His most famous film in the West, Farewell My Concubine (1993), nominated for two Academy Awards and winner of the Palme d'Or at 1993 Cannes Film Festival, follows two Beijing opera stars through decades of change in China during the twentieth century. Chen followed up the unprecedented success of Farewell My Concubine with Temptress Moon (1996), another period drama starring Leslie Cheung and Gong Li. Though it was well received by most critics, it did not achieve the accolades that Concubine did, and many were put off by the film's convoluted plot line. Almost as famous is his The Emperor and the Assassin (1999), an epic involving the legendary King of Qin and the reluctant assassin who aims to kill him.
In 2002, Chen made his first, and to-date only, English-language film, Killing Me Softly, a thriller starring Heather Graham and Joseph Fiennes, though it proved to be both a critical and popular disappointment. His more recent Together (2002) is an intimate film about a young violinist and his father. In 2005, he directed The Promise, a fantasy wuxia picture. The Promise saw Chen shifting to a more commercial mindset, a shift regarded by some as a "radical stylistic turn" from his previous works.
In 2006, he was awarded the Lifetime Achievement Award at the 28th Moscow International Film Festival.
In 2008, Chen directed the semi-biography Forever Enthralled, which is a return for him in the sense of directing a film based on Chinese opera. He later went on to direct Sacrifice (2010), which is a re-imagining of the famous play The Orphan of Zhao. The film was a box-office hit and many critics saw it as his "return to form".
Chen has also acted in several films, including Bertolucci's The Last Emperor (1987) and his own The Emperor and the Assassin and Together.

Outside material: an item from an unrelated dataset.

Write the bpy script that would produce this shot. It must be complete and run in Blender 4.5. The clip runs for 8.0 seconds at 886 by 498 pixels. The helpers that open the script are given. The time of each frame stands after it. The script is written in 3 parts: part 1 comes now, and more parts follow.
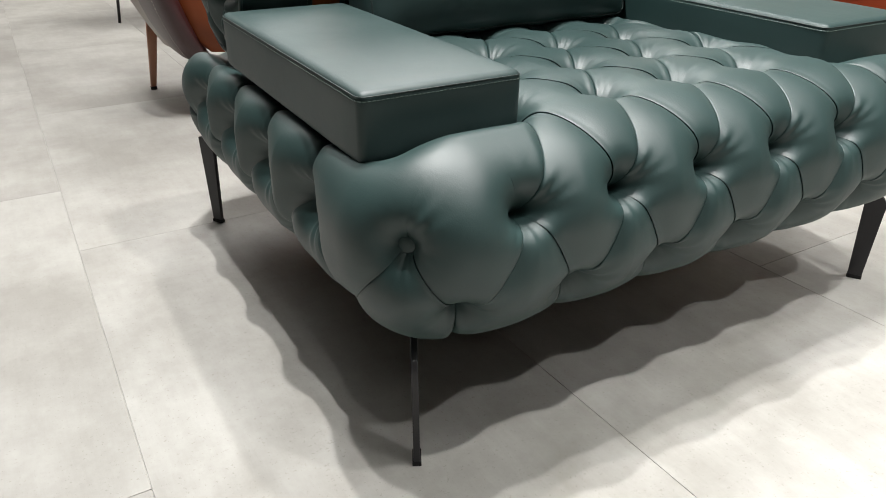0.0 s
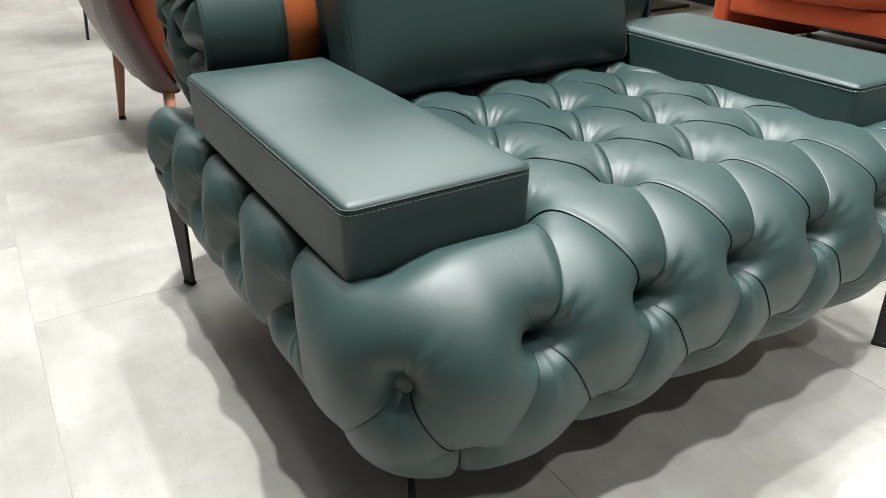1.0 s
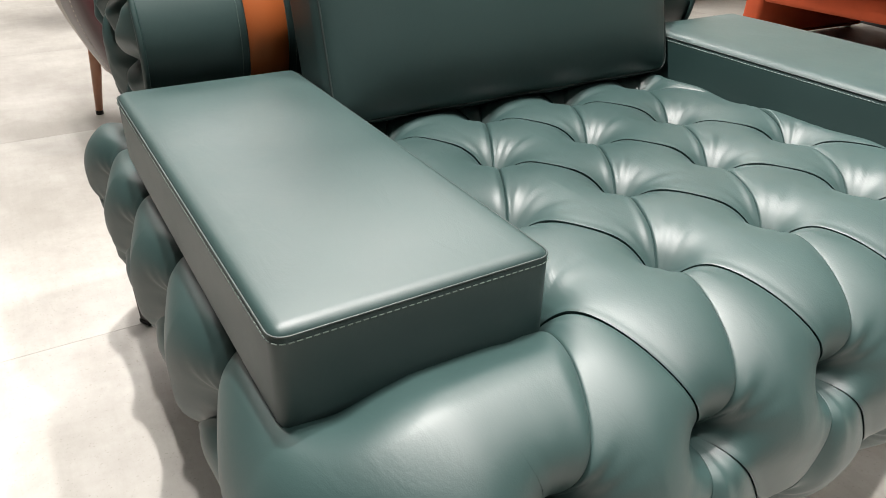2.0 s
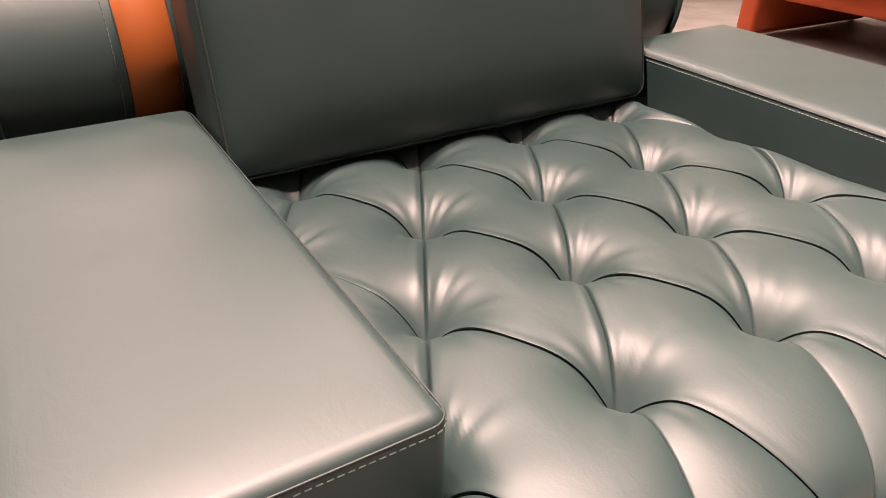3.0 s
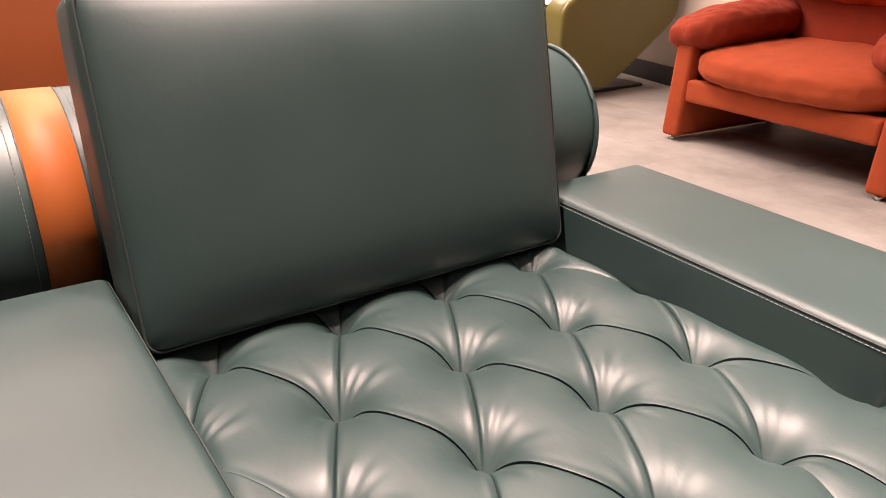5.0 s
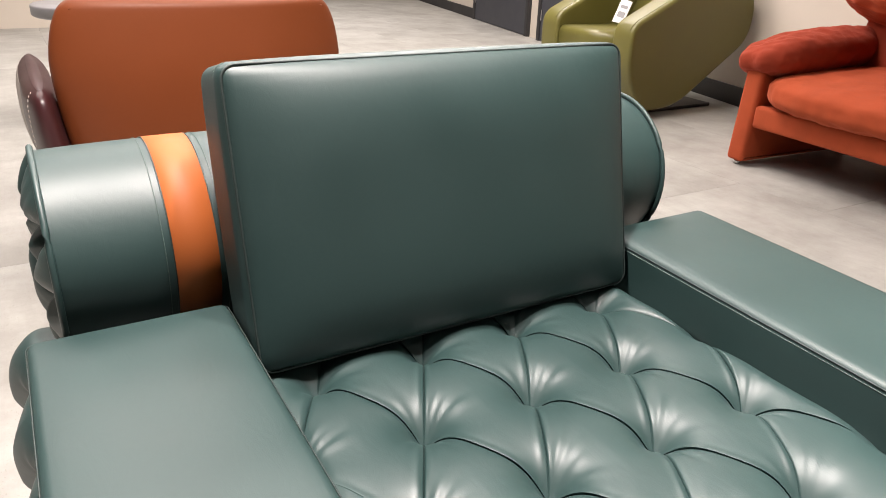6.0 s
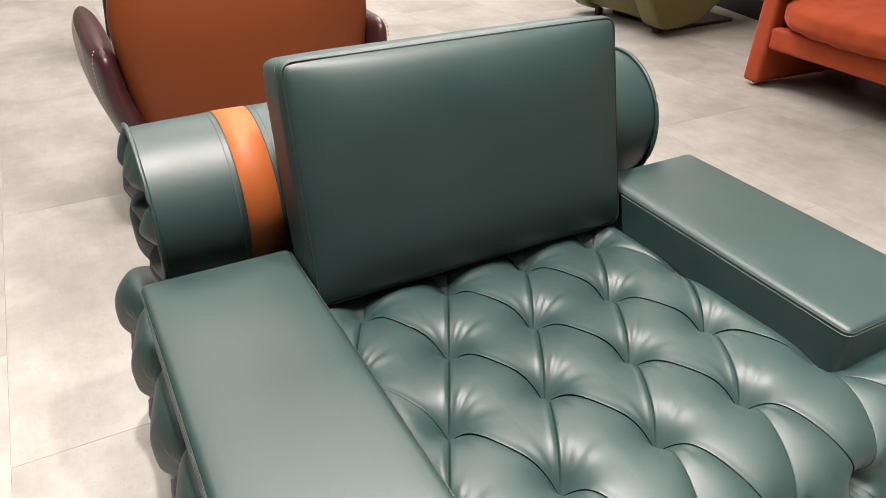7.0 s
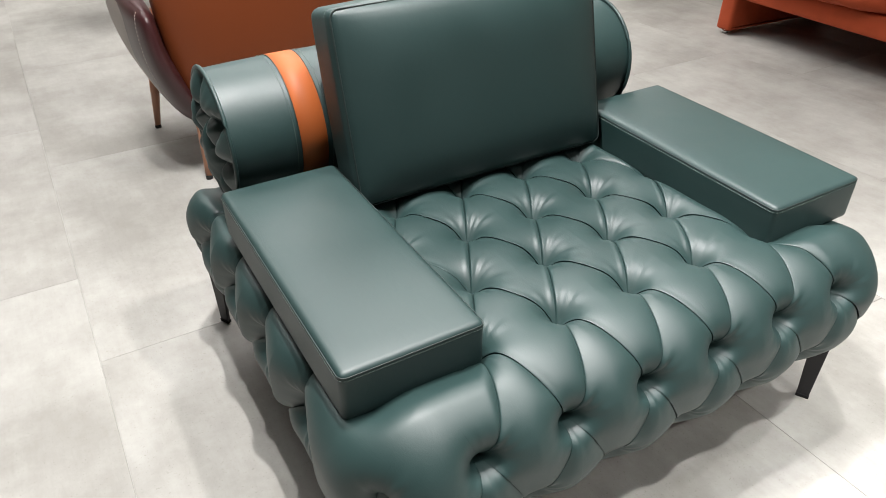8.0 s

His 2012 film Caught in the Web was selected as the Chinese entry for the Best Foreign Language Oscar at the 85th Academy Awards, but it did not make the final shortlist.
Personal life
Chen's first wife was Sun Jialin (孙加林), whom he met while working at the Beijing Film Factory, between 1975 and 1978; they married in 1983. He later married Hong Huang, the daughter of Zhang Hanzhi, a diplomat who had worked as an English translator for Mao Zedong. She graduated from Vassar College in New York and is the current, CEO of China Interactive Media Group. In the early 1990s, after their divorce, Chen lived with Ni Ping, a female television personality. In 1996, Chen married actress Chen Hong.
Chen Kaige is holder of green card to the United States.